Go through the entries below and print each one exactly, leaving out pictures.

---- THE DATA

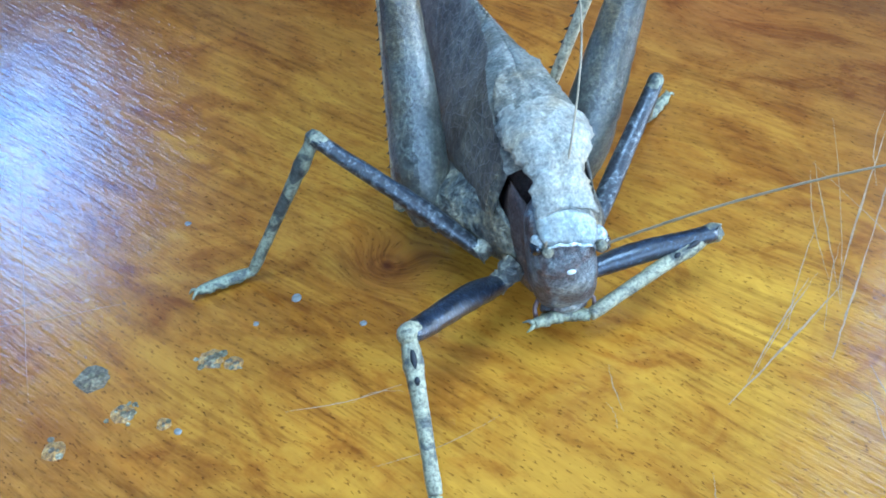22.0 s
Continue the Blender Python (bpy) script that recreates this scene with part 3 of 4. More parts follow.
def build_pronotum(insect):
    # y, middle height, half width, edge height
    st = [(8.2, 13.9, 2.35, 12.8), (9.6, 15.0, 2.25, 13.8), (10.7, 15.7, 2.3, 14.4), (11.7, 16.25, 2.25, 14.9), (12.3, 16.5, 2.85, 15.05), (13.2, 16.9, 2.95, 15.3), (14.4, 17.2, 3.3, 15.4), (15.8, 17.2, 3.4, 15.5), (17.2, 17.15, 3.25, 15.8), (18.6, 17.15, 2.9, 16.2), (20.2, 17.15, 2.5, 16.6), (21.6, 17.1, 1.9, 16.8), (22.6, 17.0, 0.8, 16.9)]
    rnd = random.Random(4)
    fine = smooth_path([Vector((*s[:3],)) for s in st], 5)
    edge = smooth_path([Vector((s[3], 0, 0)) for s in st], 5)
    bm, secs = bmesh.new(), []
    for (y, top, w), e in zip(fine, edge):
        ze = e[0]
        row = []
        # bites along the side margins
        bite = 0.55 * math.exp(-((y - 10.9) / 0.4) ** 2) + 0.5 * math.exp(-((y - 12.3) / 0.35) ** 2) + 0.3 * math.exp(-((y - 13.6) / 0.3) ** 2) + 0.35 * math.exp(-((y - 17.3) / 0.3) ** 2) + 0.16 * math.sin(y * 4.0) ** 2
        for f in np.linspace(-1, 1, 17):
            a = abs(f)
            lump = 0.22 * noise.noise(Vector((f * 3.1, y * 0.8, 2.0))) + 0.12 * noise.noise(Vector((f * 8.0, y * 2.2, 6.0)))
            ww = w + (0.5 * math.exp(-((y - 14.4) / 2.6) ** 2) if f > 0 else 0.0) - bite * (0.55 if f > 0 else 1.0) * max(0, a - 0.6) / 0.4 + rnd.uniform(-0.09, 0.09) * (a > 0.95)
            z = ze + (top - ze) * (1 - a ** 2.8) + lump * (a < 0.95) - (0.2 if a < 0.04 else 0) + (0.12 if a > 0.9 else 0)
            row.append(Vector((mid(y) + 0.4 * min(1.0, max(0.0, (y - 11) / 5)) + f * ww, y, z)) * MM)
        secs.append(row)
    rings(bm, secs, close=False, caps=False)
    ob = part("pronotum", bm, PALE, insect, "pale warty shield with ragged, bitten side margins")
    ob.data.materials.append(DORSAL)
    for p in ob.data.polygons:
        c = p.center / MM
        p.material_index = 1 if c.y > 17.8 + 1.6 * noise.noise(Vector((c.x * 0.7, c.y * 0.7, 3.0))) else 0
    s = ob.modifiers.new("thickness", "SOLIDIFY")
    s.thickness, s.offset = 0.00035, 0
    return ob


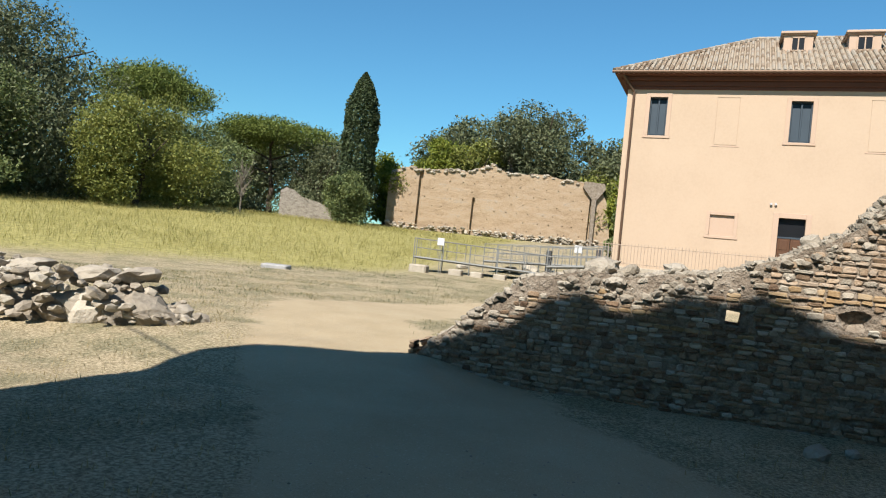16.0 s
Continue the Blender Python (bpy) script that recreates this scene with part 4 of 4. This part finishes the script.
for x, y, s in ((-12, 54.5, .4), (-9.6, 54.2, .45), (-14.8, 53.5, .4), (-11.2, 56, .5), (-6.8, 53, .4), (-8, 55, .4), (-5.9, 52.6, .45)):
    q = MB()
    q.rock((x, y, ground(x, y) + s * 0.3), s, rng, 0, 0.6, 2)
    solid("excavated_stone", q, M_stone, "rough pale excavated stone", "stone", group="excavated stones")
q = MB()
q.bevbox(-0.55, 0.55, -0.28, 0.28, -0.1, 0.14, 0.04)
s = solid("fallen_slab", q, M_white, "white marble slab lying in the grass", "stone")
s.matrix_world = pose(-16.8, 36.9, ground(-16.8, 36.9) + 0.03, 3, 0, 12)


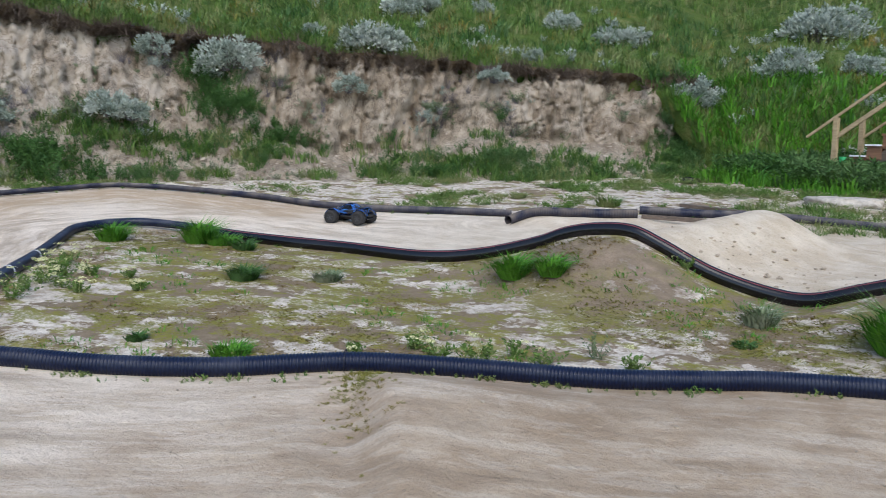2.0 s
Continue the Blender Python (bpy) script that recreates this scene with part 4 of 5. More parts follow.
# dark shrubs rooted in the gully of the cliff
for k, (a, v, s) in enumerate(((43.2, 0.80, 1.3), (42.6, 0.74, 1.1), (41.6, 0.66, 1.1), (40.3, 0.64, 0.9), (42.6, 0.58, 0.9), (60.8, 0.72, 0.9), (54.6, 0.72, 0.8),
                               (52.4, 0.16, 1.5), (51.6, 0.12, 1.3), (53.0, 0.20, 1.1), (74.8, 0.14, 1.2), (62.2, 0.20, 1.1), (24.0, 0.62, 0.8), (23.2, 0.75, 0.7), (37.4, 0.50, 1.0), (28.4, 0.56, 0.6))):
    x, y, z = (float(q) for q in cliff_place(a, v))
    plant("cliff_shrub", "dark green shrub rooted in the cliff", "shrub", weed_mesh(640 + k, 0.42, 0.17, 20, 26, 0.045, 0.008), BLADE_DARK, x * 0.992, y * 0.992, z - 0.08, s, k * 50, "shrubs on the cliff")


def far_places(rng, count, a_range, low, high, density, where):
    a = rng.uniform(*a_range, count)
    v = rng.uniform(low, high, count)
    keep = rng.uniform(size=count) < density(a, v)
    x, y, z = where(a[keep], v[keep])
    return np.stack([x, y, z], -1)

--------

» FINAL RESULT
22.0 s
Continue the Blender Python (bpy) script that recreates this scene with part 3 of 4. More parts follow.
def build_pronotum(insect):
    # y, middle height, half width, edge height
    st = [(8.2, 13.9, 2.35, 12.8), (9.6, 15.0, 2.25, 13.8), (10.7, 15.7, 2.3, 14.4), (11.7, 16.25, 2.25, 14.9), (12.3, 16.5, 2.85, 15.05), (13.2, 16.9, 2.95, 15.3), (14.4, 17.2, 3.3, 15.4), (15.8, 17.2, 3.4, 15.5), (17.2, 17.15, 3.25, 15.8), (18.6, 17.15, 2.9, 16.2), (20.2, 17.15, 2.5, 16.6), (21.6, 17.1, 1.9, 16.8), (22.6, 17.0, 0.8, 16.9)]
    rnd = random.Random(4)
    fine = smooth_path([Vector((*s[:3],)) for s in st], 5)
    edge = smooth_path([Vector((s[3], 0, 0)) for s in st], 5)
    bm, secs = bmesh.new(), []
    for (y, top, w), e in zip(fine, edge):
        ze = e[0]
        row = []
        # bites along the side margins
        bite = 0.55 * math.exp(-((y - 10.9) / 0.4) ** 2) + 0.5 * math.exp(-((y - 12.3) / 0.35) ** 2) + 0.3 * math.exp(-((y - 13.6) / 0.3) ** 2) + 0.35 * math.exp(-((y - 17.3) / 0.3) ** 2) + 0.16 * math.sin(y * 4.0) ** 2
        for f in np.linspace(-1, 1, 17):
            a = abs(f)
            lump = 0.22 * noise.noise(Vector((f * 3.1, y * 0.8, 2.0))) + 0.12 * noise.noise(Vector((f * 8.0, y * 2.2, 6.0)))
            ww = w + (0.5 * math.exp(-((y - 14.4) / 2.6) ** 2) if f > 0 else 0.0) - bite * (0.55 if f > 0 else 1.0) * max(0, a - 0.6) / 0.4 + rnd.uniform(-0.09, 0.09) * (a > 0.95)
            z = ze + (top - ze) * (1 - a ** 2.8) + lump * (a < 0.95) - (0.2 if a < 0.04 else 0) + (0.12 if a > 0.9 else 0)
            row.append(Vector((mid(y) + 0.4 * min(1.0, max(0.0, (y - 11) / 5)) + f * ww, y, z)) * MM)
        secs.append(row)
    rings(bm, secs, close=False, caps=False)
    ob = part("pronotum", bm, PALE, insect, "pale warty shield with ragged, bitten side margins")
    ob.data.materials.append(DORSAL)
    for p in ob.data.polygons:
        c = p.center / MM
        p.material_index = 1 if c.y > 17.8 + 1.6 * noise.noise(Vector((c.x * 0.7, c.y * 0.7, 3.0))) else 0
    s = ob.modifiers.new("thickness", "SOLIDIFY")
    s.thickness, s.offset = 0.00035, 0
    return ob


16.0 s
Continue the Blender Python (bpy) script that recreates this scene with part 4 of 4. This part finishes the script.
for x, y, s in ((-12, 54.5, .4), (-9.6, 54.2, .45), (-14.8, 53.5, .4), (-11.2, 56, .5), (-6.8, 53, .4), (-8, 55, .4), (-5.9, 52.6, .45)):
    q = MB()
    q.rock((x, y, ground(x, y) + s * 0.3), s, rng, 0, 0.6, 2)
    solid("excavated_stone", q, M_stone, "rough pale excavated stone", "stone", group="excavated stones")
q = MB()
q.bevbox(-0.55, 0.55, -0.28, 0.28, -0.1, 0.14, 0.04)
s = solid("fallen_slab", q, M_white, "white marble slab lying in the grass", "stone")
s.matrix_world = pose(-16.8, 36.9, ground(-16.8, 36.9) + 0.03, 3, 0, 12)


2.0 s
Continue the Blender Python (bpy) script that recreates this scene with part 4 of 5. More parts follow.
# dark shrubs rooted in the gully of the cliff
for k, (a, v, s) in enumerate(((43.2, 0.80, 1.3), (42.6, 0.74, 1.1), (41.6, 0.66, 1.1), (40.3, 0.64, 0.9), (42.6, 0.58, 0.9), (60.8, 0.72, 0.9), (54.6, 0.72, 0.8),
                               (52.4, 0.16, 1.5), (51.6, 0.12, 1.3), (53.0, 0.20, 1.1), (74.8, 0.14, 1.2), (62.2, 0.20, 1.1), (24.0, 0.62, 0.8), (23.2, 0.75, 0.7), (37.4, 0.50, 1.0), (28.4, 0.56, 0.6))):
    x, y, z = (float(q) for q in cliff_place(a, v))
    plant("cliff_shrub", "dark green shrub rooted in the cliff", "shrub", weed_mesh(640 + k, 0.42, 0.17, 20, 26, 0.045, 0.008), BLADE_DARK, x * 0.992, y * 0.992, z - 0.08, s, k * 50, "shrubs on the cliff")


def far_places(rng, count, a_range, low, high, density, where):
    a = rng.uniform(*a_range, count)
    v = rng.uniform(low, high, count)
    keep = rng.uniform(size=count) < density(a, v)
    x, y, z = where(a[keep], v[keep])
    return np.stack([x, y, z], -1)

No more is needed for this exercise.